Em agosto, dois outros ativistas da afiliada alemã Generation Letzte colaram-se à moldura da Madona Sistina, do artista italiano Rafael Sanzio, na Galeria de Pintura dos Antigos Mestres, em Dresden, Alemanha. Em Itália, dois ativistas da Ultima Generazione – a filial italiana da Extinction Rebellion– atingiram a estátua de Laocoonte, nos Museus do Vaticano. Em julho fizeram o mesmo com o vidro que protege a Primavera de Sandro Botticelli, nos Uffizi, em Florença.

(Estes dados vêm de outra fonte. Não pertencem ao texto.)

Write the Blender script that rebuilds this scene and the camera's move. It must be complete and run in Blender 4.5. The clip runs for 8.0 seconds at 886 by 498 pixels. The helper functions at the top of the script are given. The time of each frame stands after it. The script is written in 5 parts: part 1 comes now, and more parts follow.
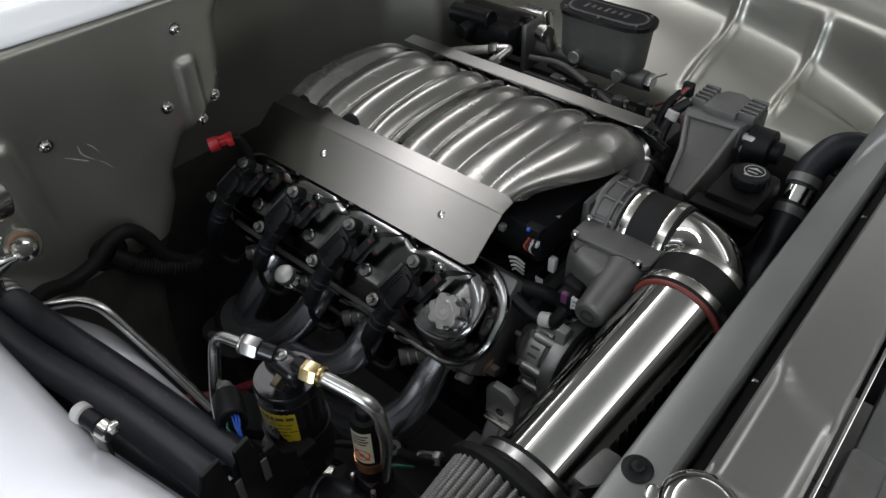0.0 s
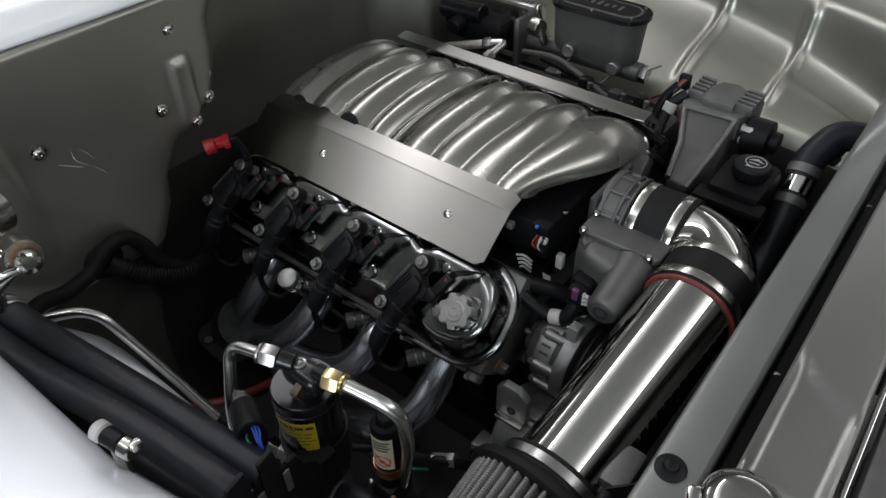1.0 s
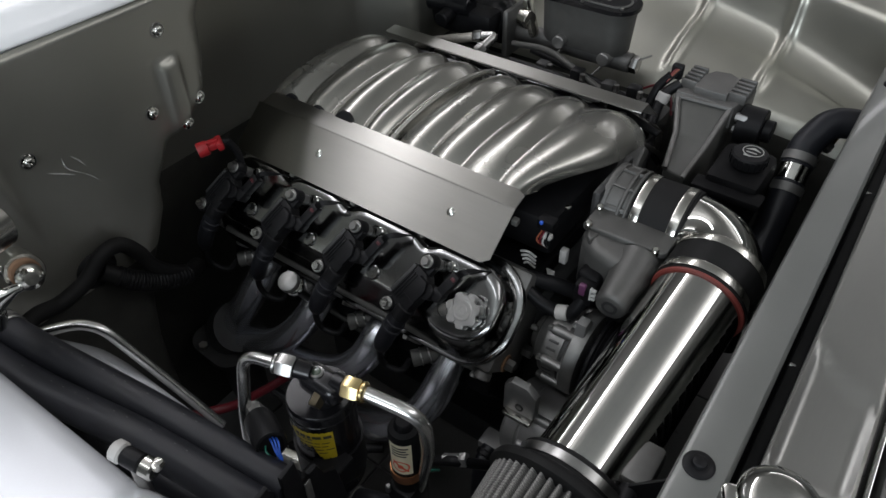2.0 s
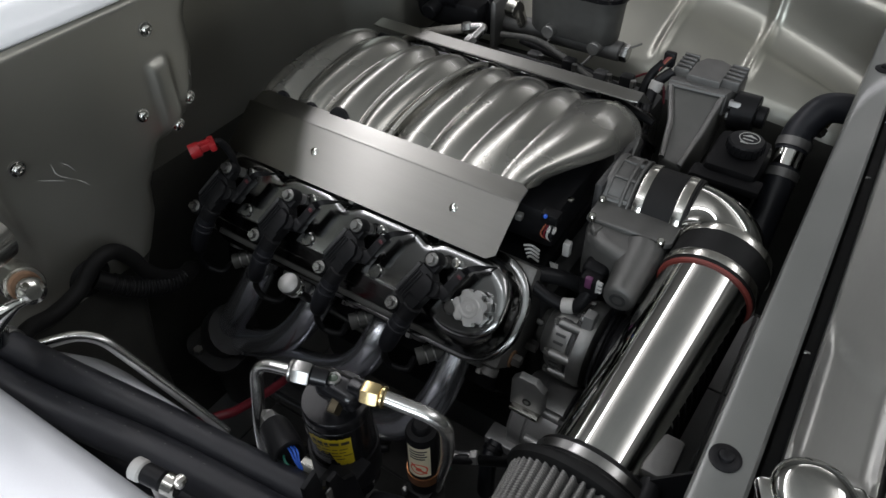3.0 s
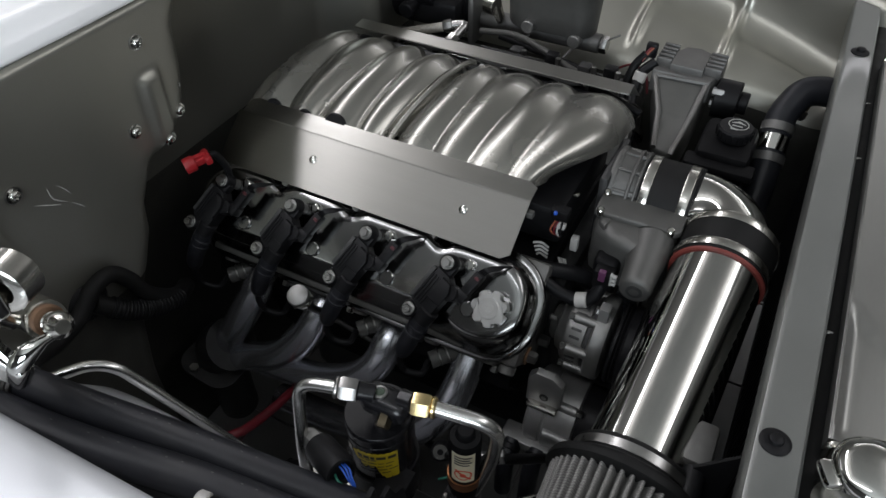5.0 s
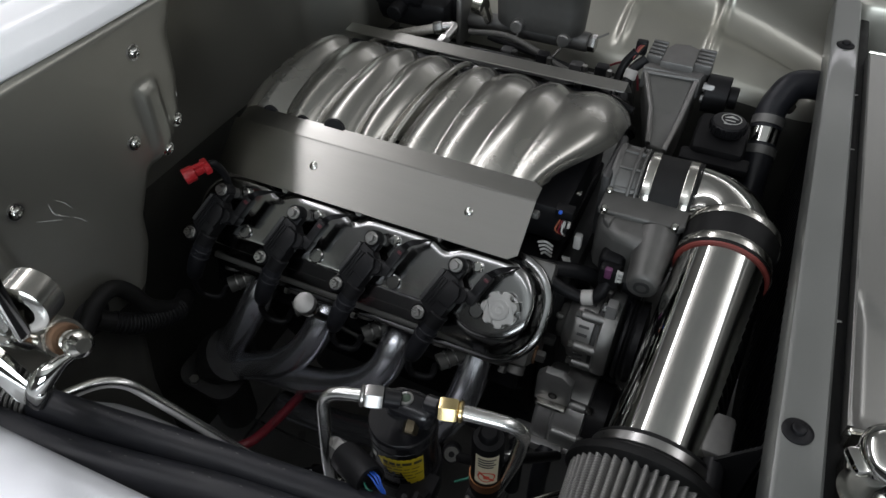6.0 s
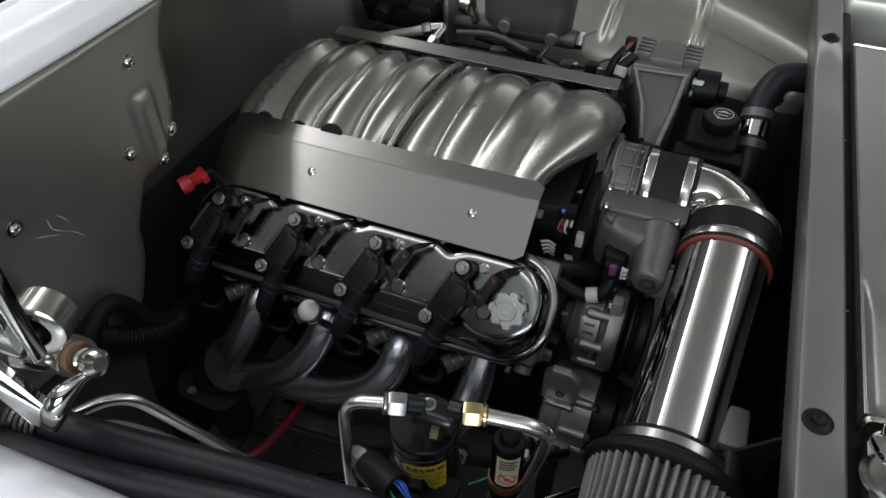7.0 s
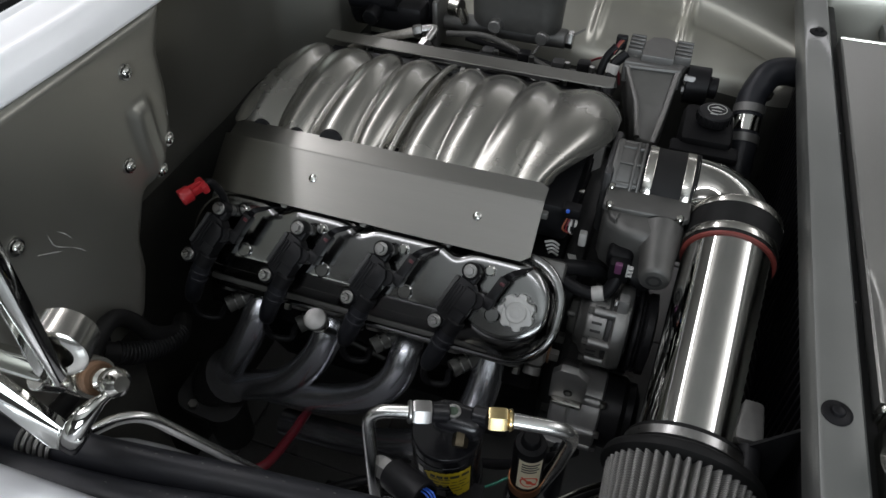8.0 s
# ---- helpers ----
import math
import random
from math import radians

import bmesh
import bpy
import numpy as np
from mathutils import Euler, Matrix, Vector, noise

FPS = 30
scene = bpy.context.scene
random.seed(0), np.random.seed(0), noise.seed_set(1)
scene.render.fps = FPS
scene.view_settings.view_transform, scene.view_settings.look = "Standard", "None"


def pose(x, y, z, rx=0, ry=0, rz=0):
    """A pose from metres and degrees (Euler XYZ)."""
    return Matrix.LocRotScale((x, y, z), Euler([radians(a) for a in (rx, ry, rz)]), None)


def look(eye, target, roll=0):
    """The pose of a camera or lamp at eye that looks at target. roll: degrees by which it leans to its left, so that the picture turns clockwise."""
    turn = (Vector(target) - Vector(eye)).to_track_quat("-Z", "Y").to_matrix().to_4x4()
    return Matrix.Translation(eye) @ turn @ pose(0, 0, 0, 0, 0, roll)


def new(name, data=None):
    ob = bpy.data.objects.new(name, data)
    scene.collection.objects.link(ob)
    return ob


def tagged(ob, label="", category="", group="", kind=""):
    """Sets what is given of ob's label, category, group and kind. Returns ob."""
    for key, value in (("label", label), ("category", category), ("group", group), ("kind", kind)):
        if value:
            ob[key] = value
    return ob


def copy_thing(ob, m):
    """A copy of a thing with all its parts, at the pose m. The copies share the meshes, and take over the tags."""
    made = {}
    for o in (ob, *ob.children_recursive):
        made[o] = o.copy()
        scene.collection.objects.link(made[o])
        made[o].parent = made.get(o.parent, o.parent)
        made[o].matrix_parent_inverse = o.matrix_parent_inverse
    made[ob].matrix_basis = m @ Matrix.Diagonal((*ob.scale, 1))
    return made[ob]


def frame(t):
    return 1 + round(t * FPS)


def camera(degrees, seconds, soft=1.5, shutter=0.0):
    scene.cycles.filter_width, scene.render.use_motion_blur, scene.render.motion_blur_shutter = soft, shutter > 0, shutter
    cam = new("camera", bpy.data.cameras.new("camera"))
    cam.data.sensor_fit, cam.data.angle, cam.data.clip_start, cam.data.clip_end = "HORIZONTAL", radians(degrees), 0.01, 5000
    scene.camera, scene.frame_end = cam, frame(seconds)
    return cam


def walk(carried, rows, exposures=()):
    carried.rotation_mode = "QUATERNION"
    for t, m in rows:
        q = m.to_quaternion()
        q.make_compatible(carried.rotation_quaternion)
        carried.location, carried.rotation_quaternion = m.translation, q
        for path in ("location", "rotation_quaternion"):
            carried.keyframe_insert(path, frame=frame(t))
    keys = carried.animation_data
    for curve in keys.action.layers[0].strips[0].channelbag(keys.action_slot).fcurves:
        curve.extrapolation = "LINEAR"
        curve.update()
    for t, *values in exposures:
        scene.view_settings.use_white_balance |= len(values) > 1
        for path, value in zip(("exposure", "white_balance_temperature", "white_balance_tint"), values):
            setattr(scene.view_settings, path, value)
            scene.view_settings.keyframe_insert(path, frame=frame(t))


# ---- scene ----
cam = camera(64.5, 8.0)
PATH = [
    (0, (0.617, -0.693, 1.43), (-0.395, 0.434, 0.123), -1.5),
    (0.5, (0.599, -0.701, 1.43), (-0.384, 0.443, 0.117), -1.5),
    (1, (0.579, -0.708, 1.43), (-0.372, 0.452, 0.108), -1.3),
    (1.5, (0.56, -0.714, 1.432), (-0.357, 0.461, 0.098), -1.2),
    (3, (0.506, -0.727, 1.434), (-0.307, 0.483, 0.065), -1.1),
    (3.5, (0.488, -0.733, 1.434), (-0.291, 0.49, 0.057), -1.0),
    (4, (0.469, -0.74, 1.435), (-0.275, 0.499, 0.054), -0.9),
    (4.5, (0.452, -0.748, 1.438), (-0.26, 0.507, 0.054), -0.7),
    (6, (0.398, -0.772, 1.446), (-0.214, 0.531, 0.057), -0.4),
    (6.5, (0.38, -0.777, 1.446), (-0.198, 0.539, 0.056), -0.3),
    (7, (0.362, -0.782, 1.447), (-0.181, 0.549, 0.056), -0.2),
    (7.5, (0.344, -0.787, 1.447), (-0.164, 0.558, 0.057), -0.0),
    (8, (0.326, -0.789, 1.45), (-0.152, 0.563, 0.056), -0.1),
]
walk(cam, [(t, look(eye, target, roll)) for t, eye, target, roll in PATH])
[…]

Em declarações aos meios de comunicação, alguns desses ativistas indicaram que não têm nada contra a arte. “É importante para nós valorizar a arte em vez de prejudicá-la, como fazem os nossos governos com o único planeta que temos”, disse um deles. Outros insistiram que são ações “dissidentes e iconoclastas” que são “cuidadosamente planeadas para causar o menor dano possível às obras selecionadas”.
Depois dos atos de vandalismo, o governo do Reino Unido deve apresentar, ainda esta semana, um projeto de lei para ampliar penas para “ativistas que causem algum tipo de distúrbio à população”. A informação foi transmitida pela ministra do interior britânica, Suella Braverman, nas suas redes sociais.
Além disso, na semana passada, a ministra assinou um artigo no jornal britânico Daily Mail em que acusava as manifestantes de serem “bandidas e vândalas” que utilizavam de “táticas de guerrilha”. No texto, anunciou ainda que enviaria um projeto de lei ao Parlamento Britânico que daria mais poderes às autoridades, para que possam barrar protestos que causem perturbação na sociedade.
Além destes, também em Londres, ativistas veganos derramaram litros de leite no chão de supermercados, instando os clientes a comer apenas alimentos à base de plantas e vegetais. No artigo publicado no Daily Mail, a ministra britânica também menciona ativistas que se colam, literalmente, em vias de trânsito: “Um pequeno número de pessoas pode causar engarrafamentos”, afirma, e descreve as ações como “monstruosamente egoístas”.